“When I was young,” says Kelley Breiding, “we listened to the music my parents loved, from the fifties and the forties. All we did was go in antique shops all the time; it was all about the value of old things. With music, it’s a similar thing. Part of that is it’s well made, built to last. And there’s another aspect where the music has a cultural situation where it’s not just music; it’s music of a place, music of a kind of way that a particular place feels and the way those people are. It’s part of the fabric.”

Kelley Breiding is a multinstrumentalist and singer originally from Charlotte, North Carolina. After graduating from Western Carolina University, she lived in Mt. Airy for just over a decade, and now resides in the Blue Ridge mountains of Ashe County, NC. She is a jack of all trades; a guitarist, fiddler, banjo player, bass player and singer-songwriter. Breiding grounds her music in the communities that surround it, and is well-versed in the old-time music of northwestern North Carolina. “That’s why they call it ‘roots’ music,” Breiding explains, “it is in fact deeply rooted somewhere.”

As someone who believes music is meant to be transmitted through community experiences, Kelley belongs to many dynamic musical projects. She’s a banjo player and singer for the old-time band, Crooked Road Ramblers, she’s led her rockabilly band Kelley and the Cowboys since 2004, and participates in a Blue Ridge National Heritage Initiative called Fine Tuned, which connects seasoned musicians with a select group of emerging artists in Western North Carolina. Through Fine Tuned, she works with the Allen Boys, a sacred steel group out of Mt. Airy. On top of this, directs the Blue Ridge Opry, a variety show inspired by the era of the Ernest Tubb Show with a rotating cast and crew. 

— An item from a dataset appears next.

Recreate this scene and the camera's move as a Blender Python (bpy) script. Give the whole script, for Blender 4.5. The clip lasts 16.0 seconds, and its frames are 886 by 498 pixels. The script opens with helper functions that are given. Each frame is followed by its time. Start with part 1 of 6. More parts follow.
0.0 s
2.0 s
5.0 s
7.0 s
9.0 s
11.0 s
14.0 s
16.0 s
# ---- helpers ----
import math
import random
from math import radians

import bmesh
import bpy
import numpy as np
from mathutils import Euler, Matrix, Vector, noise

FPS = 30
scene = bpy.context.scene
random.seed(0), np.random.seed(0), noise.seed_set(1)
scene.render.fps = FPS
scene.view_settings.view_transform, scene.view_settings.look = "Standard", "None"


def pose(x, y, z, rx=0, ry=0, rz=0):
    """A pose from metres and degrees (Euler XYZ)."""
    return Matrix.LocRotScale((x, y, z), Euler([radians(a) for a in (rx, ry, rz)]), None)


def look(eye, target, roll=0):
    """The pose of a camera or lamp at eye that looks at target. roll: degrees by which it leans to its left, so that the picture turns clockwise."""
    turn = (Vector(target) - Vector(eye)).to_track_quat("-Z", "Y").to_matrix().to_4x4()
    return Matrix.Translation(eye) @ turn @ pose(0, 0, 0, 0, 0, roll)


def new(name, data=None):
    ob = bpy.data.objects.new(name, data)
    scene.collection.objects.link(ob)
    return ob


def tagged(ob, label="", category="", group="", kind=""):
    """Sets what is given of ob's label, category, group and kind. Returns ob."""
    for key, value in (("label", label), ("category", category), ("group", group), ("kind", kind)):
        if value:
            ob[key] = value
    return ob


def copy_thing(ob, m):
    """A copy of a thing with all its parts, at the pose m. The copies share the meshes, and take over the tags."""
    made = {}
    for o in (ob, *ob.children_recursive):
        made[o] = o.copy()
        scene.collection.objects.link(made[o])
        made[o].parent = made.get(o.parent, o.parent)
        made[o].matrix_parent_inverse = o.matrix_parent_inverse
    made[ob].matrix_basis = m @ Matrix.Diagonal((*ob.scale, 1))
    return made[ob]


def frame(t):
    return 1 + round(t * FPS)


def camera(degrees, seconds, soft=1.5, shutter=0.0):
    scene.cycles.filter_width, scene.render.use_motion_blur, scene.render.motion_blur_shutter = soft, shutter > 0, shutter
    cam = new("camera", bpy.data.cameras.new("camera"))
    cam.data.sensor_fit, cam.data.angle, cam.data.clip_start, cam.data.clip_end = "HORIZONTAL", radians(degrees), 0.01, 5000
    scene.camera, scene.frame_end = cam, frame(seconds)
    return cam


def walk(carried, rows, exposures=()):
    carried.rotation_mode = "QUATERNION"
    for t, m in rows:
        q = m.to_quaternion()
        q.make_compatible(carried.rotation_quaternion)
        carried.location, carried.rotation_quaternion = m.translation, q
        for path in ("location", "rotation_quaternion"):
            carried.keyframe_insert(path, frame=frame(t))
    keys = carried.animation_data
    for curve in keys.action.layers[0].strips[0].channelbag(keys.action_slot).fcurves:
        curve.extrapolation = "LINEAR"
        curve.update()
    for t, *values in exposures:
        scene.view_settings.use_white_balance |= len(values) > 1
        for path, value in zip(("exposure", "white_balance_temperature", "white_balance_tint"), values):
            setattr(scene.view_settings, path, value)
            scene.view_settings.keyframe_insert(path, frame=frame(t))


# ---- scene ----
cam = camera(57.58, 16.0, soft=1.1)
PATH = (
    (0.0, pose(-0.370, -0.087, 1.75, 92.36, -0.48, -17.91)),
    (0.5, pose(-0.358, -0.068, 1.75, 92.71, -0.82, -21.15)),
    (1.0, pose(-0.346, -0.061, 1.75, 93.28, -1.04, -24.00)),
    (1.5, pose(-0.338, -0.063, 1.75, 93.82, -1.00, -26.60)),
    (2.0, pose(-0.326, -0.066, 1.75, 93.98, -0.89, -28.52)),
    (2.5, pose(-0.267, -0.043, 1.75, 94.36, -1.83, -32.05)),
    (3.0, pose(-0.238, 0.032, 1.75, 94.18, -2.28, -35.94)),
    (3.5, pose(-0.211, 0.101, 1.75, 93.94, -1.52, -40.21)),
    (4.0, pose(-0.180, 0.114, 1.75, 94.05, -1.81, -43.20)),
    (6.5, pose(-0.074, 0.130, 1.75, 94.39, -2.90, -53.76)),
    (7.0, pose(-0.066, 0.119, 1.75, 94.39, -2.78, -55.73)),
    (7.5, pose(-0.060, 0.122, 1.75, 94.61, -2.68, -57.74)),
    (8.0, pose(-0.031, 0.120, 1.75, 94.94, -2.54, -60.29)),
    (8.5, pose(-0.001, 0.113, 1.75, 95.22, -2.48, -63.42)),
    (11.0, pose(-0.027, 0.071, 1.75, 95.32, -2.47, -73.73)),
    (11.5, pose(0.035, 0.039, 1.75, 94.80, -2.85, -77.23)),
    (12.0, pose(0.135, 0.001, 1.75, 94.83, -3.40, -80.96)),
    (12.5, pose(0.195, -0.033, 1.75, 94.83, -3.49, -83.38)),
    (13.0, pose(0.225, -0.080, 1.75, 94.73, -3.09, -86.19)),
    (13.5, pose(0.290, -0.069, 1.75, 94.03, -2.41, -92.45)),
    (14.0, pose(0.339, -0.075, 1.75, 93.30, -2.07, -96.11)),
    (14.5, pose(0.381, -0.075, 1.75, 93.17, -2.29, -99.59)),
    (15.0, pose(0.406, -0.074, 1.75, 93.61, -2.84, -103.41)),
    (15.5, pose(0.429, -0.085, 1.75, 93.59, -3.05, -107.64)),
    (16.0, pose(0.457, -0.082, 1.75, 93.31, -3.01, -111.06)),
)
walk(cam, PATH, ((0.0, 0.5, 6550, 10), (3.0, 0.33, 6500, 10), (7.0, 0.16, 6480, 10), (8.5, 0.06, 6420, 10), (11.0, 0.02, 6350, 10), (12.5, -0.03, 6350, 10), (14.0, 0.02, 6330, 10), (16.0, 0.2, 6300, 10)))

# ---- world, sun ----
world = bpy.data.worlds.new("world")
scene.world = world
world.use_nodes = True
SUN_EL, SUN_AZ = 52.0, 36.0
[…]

If she’s not out on stage, Kelley’s teaching guitar and fiddle with JAM (Junior Appalachian Musicians), a nonprofit that recruits artists to teach children traditional music in a classroom setting. “I try to explain to my students that in this old time music, the bad songs don’t get passed on,” Kelley elaborates: “For hundreds of years, people have bothered to teach someone these tunes. They’re not passing on the bad ones. So you’ve got a filtered set of music that has resonated with humankind for hundreds of years.”

When asked how she keeps up with it all, she shares that she finds the challenge invigorating. “I’m much more experimental when I’m doing all these different things,” shares Breiding. “When I wasn’t, everything was compartmentalized. Now, I ask more questions and try more new stuff.  I’ve learned to go with the flow a little bit. If something’s not as I expect it, that could be good too. Problems are not necessarily problems.”

Kelley began working with Music Maker Foundation in 2015, on her project with Martha Spencer and Kilby Spencer, Spencer Branch. Music Maker launched their debut album, booking the group a performance at the Kennedy Center. Kelley has performed at the annual Freight Train Blues Concert Series several times, and her tintype portrait was featured in Music Maker’s Blue Muse exhibit and book. She says of her partnership with Music Maker, “they always want to do something weird. They want to take a metal picture or send you to Washington DC or have you try something with your show. It’s out of the ordinary. I mean, it’s fun. I know they have good intentions, so it’s easy to jump on whatever they’re wanting to get going.”

The music industry values mass appeal over handtailored music evoking a specific time and place. Rather than appeasing to this trend, Breiding centers her career around what feels meaningful to her. “I respect people doing what they’re into,” she shares. “So it’s not that I don’t see any value in what these people are up to. For me, this is what means something to me and is what I can get behind. And I like supporting other people who it also means something to, and helping people feel like what they’re doing is worthwhile. 

“I think in music, you do stuff and there is a total ability to feel like, ‘what is the point of any of this?’ And when you have the community and the people who support your music around, you don’t have to ask yourself any questions; you just do your thing. It’s great. Everybody’s in the circle between the dancers and the musicians and the listeners, and everyone has their part. It’s about connecting people together.”